Он пожал плечами и добавил:

— Честное слово, я становлюсь глупым и злым! Разве не ясно, что все это — только мерзкая клевета. Однако в какой переплет попал этот молодец! К счастью, он достаточно силен, чтобы защитить себя… А я ему немного помогу, черт возьми!

И он с усмешкой закончил:

— Я искал развлечения? Так вот оно. И комедия, и драма — все перемешано. Мне остается только выбирать.

Саэтта жил на улице Пти-Трюандри. Напротив его дома находился колодец, который называли «Источником Любви» и о котором было сложено немало легенд. Итак, дом этот было легко запомнить. Кроме того, он находился в двух шагах от улицы Сен-Дени, где жил сам Пардальян.

Флорентиец вошел к себе, так и не догадавшись, что за ним кто-то следит. Пардальян выждал некоторое время, дабы убедиться, что тот действительно живет в этом доме, а затем спокойно отправился в «Паспарту».

Он рассчитывал найти там Жеана, но юноши в гостинице не было. Тогда шевалье двинулся на улицу Арбр-Сек. Дверь мансарды была открыта, но Жеан отсутствовал.

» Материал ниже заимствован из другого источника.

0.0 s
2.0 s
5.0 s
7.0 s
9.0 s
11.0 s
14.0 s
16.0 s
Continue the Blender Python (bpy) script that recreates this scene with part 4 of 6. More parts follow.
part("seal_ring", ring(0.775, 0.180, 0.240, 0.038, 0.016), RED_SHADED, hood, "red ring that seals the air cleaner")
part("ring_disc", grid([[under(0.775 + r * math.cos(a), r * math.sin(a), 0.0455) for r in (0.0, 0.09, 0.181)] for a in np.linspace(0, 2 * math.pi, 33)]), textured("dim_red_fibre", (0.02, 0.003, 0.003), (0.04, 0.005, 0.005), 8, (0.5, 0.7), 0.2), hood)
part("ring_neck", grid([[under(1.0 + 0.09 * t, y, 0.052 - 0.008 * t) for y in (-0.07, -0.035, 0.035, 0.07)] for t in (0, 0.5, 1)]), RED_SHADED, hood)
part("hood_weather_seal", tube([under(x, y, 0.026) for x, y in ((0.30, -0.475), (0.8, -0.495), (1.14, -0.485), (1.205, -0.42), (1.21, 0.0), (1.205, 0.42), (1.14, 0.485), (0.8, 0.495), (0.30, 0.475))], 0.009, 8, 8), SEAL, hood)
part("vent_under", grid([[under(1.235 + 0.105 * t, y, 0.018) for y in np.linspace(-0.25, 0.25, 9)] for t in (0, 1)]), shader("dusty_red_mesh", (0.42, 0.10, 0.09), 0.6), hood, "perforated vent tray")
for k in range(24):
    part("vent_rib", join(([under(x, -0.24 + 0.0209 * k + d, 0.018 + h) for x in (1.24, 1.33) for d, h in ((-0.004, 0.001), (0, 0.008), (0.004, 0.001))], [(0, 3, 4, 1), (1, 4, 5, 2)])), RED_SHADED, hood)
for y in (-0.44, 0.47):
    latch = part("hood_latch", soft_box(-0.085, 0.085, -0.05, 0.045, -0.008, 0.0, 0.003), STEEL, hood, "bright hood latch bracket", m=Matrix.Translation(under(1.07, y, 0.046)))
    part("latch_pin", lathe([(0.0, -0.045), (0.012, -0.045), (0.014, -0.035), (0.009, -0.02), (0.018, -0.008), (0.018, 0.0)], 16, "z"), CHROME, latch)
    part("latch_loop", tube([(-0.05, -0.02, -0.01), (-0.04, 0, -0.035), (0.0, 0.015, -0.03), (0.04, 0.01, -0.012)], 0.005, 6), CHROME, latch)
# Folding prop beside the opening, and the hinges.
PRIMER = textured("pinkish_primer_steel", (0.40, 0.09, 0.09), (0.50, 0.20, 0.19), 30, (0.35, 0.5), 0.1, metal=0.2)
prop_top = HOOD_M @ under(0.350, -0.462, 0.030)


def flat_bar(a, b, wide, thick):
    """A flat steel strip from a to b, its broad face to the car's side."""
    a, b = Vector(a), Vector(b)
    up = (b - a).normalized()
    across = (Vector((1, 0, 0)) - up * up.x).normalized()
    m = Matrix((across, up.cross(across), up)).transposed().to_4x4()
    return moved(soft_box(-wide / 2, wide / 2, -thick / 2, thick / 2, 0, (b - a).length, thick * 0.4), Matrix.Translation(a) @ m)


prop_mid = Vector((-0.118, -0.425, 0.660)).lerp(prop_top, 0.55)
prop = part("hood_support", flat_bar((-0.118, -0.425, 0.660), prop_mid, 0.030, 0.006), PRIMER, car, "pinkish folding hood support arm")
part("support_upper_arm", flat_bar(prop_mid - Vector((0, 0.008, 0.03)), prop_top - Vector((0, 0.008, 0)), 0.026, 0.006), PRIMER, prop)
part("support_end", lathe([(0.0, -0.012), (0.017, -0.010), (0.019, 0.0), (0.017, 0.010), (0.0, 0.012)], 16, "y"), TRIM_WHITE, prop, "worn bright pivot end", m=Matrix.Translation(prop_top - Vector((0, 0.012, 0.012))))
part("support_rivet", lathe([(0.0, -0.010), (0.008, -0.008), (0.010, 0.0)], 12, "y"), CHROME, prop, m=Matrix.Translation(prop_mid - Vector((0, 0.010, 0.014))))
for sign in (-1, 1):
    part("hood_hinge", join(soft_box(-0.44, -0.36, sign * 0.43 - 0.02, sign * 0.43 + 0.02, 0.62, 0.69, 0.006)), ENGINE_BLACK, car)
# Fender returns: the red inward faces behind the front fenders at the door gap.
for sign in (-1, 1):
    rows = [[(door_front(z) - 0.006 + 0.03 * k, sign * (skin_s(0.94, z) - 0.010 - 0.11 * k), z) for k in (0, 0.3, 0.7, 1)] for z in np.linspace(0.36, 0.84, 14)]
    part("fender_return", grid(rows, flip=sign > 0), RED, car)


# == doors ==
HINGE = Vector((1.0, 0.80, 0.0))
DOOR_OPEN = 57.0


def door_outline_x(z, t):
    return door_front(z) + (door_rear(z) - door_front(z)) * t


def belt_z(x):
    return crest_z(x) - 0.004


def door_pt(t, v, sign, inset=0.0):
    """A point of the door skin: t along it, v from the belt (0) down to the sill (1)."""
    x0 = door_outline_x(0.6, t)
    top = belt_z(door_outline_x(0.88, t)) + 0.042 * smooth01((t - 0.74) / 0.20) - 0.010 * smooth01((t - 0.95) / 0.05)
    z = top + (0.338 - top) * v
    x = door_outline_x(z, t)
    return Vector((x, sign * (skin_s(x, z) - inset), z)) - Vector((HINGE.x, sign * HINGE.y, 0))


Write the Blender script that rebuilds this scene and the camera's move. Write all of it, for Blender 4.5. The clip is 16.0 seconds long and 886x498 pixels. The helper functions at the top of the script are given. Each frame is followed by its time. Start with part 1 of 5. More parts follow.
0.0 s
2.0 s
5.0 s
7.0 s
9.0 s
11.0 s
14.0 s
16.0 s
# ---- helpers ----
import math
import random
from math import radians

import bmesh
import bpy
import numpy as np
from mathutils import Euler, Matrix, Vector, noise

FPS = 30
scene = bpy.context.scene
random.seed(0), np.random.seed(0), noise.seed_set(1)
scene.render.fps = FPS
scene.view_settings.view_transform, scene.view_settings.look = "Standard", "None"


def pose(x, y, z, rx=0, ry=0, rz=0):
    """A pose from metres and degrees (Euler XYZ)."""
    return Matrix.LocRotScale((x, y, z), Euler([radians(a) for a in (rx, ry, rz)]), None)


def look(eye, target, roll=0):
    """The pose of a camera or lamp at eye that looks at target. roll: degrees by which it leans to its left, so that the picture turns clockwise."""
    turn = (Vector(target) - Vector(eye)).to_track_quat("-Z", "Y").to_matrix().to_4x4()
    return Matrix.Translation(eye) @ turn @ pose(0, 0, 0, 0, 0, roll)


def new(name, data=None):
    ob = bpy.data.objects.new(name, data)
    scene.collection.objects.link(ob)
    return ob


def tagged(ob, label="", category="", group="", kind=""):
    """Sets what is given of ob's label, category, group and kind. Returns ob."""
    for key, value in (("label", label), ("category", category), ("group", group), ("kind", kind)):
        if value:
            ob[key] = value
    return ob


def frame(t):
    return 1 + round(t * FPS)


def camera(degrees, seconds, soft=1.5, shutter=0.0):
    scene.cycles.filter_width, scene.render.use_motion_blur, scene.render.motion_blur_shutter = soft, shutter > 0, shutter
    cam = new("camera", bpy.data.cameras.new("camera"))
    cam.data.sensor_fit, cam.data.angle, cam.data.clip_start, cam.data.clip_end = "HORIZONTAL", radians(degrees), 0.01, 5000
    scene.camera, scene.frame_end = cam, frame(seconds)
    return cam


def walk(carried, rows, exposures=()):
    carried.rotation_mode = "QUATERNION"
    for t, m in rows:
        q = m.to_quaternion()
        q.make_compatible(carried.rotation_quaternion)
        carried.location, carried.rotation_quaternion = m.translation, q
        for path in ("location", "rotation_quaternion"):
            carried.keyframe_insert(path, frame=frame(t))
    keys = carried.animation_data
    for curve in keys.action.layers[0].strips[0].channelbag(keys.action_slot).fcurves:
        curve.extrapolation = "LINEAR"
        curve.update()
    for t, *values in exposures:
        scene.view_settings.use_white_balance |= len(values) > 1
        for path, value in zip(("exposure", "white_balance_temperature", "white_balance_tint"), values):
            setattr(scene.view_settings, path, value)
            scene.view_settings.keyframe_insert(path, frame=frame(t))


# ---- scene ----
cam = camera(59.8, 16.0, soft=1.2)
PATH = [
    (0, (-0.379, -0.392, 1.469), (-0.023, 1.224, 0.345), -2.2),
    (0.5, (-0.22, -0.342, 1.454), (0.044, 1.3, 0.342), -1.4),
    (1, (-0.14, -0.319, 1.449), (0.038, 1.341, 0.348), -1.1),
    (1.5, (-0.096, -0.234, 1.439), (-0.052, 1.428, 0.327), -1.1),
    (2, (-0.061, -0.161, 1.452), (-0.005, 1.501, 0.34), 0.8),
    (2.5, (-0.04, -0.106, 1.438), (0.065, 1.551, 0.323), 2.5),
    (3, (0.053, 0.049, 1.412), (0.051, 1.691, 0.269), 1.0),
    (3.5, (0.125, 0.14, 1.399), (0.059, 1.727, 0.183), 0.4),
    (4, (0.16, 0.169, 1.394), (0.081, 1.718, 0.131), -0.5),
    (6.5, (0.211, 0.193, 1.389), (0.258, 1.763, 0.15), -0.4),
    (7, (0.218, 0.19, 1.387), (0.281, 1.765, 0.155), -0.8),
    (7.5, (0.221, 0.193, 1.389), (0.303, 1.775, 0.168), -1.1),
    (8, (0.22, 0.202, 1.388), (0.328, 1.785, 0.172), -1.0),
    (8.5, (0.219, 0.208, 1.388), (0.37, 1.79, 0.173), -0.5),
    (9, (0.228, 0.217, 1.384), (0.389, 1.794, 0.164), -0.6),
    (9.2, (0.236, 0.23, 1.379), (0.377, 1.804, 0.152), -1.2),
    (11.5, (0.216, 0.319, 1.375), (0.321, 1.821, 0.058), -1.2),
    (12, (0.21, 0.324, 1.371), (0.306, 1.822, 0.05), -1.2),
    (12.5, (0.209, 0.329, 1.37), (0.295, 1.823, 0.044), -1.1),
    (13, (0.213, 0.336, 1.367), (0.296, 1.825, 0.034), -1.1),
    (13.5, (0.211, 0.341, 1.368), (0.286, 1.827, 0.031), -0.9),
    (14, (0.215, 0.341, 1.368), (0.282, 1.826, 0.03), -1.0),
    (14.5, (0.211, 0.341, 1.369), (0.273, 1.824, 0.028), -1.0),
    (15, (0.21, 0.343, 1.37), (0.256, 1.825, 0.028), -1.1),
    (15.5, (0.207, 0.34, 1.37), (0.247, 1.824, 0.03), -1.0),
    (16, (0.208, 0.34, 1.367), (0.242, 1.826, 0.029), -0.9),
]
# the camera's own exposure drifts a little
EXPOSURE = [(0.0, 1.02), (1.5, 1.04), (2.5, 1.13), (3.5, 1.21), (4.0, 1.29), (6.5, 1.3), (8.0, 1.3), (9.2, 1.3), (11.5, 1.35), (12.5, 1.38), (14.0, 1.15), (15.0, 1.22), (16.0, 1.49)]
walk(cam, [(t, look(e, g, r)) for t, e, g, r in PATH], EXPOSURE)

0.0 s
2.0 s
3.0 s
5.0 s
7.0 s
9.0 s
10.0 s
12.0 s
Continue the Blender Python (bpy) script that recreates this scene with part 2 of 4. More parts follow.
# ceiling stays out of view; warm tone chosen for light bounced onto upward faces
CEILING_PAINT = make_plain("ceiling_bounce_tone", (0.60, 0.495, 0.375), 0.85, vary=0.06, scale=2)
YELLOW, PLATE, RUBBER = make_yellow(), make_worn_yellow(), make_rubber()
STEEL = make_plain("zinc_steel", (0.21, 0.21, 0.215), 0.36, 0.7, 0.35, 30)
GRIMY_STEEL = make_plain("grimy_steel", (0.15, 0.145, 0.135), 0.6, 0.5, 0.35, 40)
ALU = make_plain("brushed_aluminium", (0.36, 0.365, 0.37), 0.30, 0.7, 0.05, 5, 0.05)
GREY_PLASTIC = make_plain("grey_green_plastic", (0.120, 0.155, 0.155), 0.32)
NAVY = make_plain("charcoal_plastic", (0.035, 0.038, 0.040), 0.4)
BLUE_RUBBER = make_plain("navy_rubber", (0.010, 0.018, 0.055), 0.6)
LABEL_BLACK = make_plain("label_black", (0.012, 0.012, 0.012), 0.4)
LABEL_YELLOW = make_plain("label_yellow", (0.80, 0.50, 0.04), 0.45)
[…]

Пардальян окинул взглядом скудную меблировку. Его внимание на мгновение привлекла кухонная утварь, и он легонько усмехнулся. Потом покачал головой, вздохнул, в задумчивости подошел к слуховому окну и взглянул на дом Бертиль.

Надолго забывшись, он меланхолически улыбался. Несомненно он вспоминал прошлое — такое близкое его сердцу… Снова видел он себя двадцатилетним: бывало, и он подолгу просиживал у такого же слухового окна и терпеливо, часами следил за домом напротив… И едва являлся ему на секунду лучезарный образ в ореоле золотых волос, как его охватывала радость, а душа переполнялась счастьем… Когда же заветное окошко упорно не открывалось…

На колокольне Сен-Жермен-л'Оксеруа пробило одиннадцать часов, и этот долгий звон вырвал шевалье из страны грез, вернув к реальности.

— Сюлли начнет действовать не раньше полудня, — подумал он вслух. — У меня впереди чуть больше часа. Это больше, чем нужно.